* **PROBLEM TO SOLVE**
Wherever the string "part" appears, copy the whole line.

* **MATERIAL PROVIDED**
###

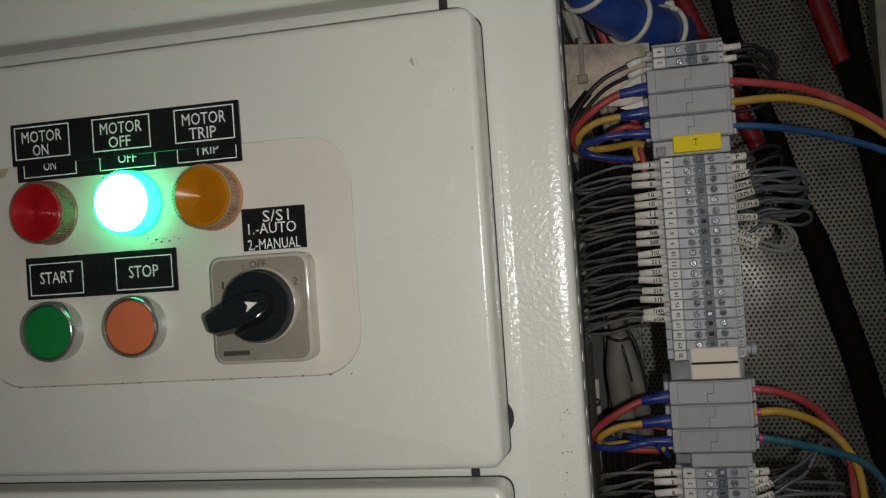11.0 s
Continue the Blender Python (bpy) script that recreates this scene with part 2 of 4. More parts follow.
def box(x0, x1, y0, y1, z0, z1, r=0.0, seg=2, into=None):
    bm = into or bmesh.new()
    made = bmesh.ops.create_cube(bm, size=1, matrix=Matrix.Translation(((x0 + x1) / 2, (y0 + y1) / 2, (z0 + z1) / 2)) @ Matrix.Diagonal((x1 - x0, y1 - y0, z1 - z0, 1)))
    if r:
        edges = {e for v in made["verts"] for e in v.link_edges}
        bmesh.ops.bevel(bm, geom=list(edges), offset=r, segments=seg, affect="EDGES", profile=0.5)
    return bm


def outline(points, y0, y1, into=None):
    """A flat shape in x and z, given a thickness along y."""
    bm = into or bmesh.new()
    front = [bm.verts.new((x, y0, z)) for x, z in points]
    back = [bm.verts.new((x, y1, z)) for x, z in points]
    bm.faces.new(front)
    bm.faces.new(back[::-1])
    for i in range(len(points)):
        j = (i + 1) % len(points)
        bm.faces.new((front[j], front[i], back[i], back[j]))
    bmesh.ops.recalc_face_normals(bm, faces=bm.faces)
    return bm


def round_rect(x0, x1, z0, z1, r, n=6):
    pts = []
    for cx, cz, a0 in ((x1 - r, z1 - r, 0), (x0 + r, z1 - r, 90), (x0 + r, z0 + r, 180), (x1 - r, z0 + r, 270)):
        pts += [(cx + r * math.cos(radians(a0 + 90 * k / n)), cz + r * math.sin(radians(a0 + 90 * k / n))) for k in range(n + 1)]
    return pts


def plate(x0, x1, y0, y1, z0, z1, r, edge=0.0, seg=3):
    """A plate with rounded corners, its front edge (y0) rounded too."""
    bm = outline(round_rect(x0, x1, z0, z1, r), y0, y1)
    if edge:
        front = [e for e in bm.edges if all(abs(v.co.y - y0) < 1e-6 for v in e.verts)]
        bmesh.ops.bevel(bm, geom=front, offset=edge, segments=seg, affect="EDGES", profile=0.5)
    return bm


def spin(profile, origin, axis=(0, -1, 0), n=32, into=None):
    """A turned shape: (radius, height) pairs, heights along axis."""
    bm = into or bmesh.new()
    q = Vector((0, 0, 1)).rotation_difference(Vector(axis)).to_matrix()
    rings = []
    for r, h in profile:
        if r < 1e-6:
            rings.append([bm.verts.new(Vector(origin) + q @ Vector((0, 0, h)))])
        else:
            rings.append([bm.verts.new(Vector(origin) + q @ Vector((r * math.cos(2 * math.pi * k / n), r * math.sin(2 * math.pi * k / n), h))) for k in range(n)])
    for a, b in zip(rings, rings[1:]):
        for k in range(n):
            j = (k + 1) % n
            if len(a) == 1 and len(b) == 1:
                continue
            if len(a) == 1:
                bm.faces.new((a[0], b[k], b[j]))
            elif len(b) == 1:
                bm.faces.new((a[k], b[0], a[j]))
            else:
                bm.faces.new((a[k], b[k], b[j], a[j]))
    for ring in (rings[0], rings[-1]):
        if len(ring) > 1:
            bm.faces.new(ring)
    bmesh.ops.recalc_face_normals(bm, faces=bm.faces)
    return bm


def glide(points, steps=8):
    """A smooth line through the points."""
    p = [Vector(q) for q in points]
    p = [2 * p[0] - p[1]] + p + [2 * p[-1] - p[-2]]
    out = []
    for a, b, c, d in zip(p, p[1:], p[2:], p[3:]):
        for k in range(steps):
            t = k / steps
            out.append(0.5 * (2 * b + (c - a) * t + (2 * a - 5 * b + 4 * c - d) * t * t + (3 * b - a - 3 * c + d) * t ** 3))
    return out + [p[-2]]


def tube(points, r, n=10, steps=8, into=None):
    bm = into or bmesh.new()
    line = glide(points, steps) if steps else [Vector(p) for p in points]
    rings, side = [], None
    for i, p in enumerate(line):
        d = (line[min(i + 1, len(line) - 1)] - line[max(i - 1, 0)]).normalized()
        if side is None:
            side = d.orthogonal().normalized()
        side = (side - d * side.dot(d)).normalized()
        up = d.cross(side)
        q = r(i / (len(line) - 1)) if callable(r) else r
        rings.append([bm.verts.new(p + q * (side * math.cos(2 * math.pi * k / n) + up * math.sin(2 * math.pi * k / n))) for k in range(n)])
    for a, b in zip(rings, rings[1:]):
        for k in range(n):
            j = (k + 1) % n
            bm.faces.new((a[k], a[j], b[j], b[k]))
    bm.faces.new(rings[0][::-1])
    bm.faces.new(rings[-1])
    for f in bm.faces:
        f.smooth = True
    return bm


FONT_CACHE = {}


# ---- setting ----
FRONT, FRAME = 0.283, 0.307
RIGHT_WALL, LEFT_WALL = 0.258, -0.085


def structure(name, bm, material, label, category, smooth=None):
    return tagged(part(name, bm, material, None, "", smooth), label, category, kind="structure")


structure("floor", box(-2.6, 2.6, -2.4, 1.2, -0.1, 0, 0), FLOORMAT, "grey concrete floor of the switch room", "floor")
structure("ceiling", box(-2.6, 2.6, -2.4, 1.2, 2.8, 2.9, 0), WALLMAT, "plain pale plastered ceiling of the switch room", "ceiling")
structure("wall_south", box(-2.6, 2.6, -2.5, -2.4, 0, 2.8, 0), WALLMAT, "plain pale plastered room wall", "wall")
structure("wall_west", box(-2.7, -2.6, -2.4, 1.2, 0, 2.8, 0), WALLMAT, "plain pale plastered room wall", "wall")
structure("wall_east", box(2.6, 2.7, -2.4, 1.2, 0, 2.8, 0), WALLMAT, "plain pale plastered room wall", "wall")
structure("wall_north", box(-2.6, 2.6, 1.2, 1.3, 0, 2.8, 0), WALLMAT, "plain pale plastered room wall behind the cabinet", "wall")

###

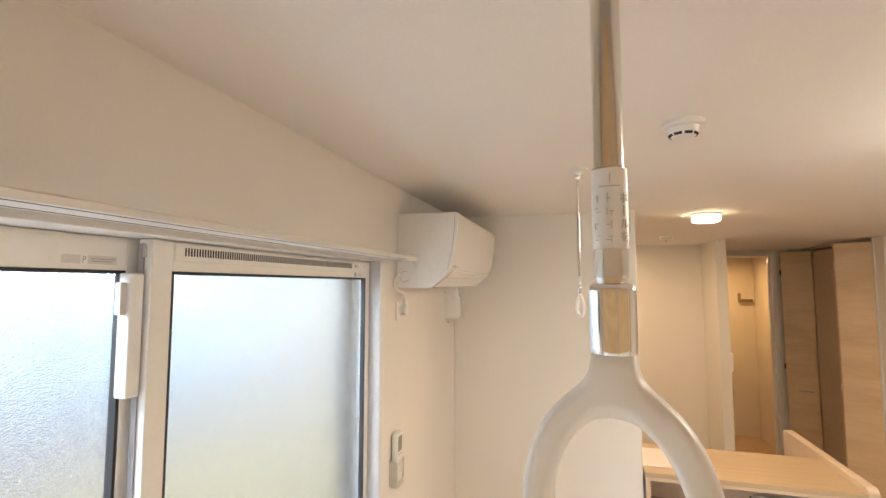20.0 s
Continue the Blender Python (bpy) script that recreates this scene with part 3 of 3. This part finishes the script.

###

* **IN RESPONSE**
Continue the Blender Python (bpy) script that recreates this scene with part 2 of 4. More parts follow.
    return tagged(part(name, bm, material, None, "", smooth), label, category, kind="structure")
Continue the Blender Python (bpy) script that recreates this scene with part 3 of 3. This part finishes the script.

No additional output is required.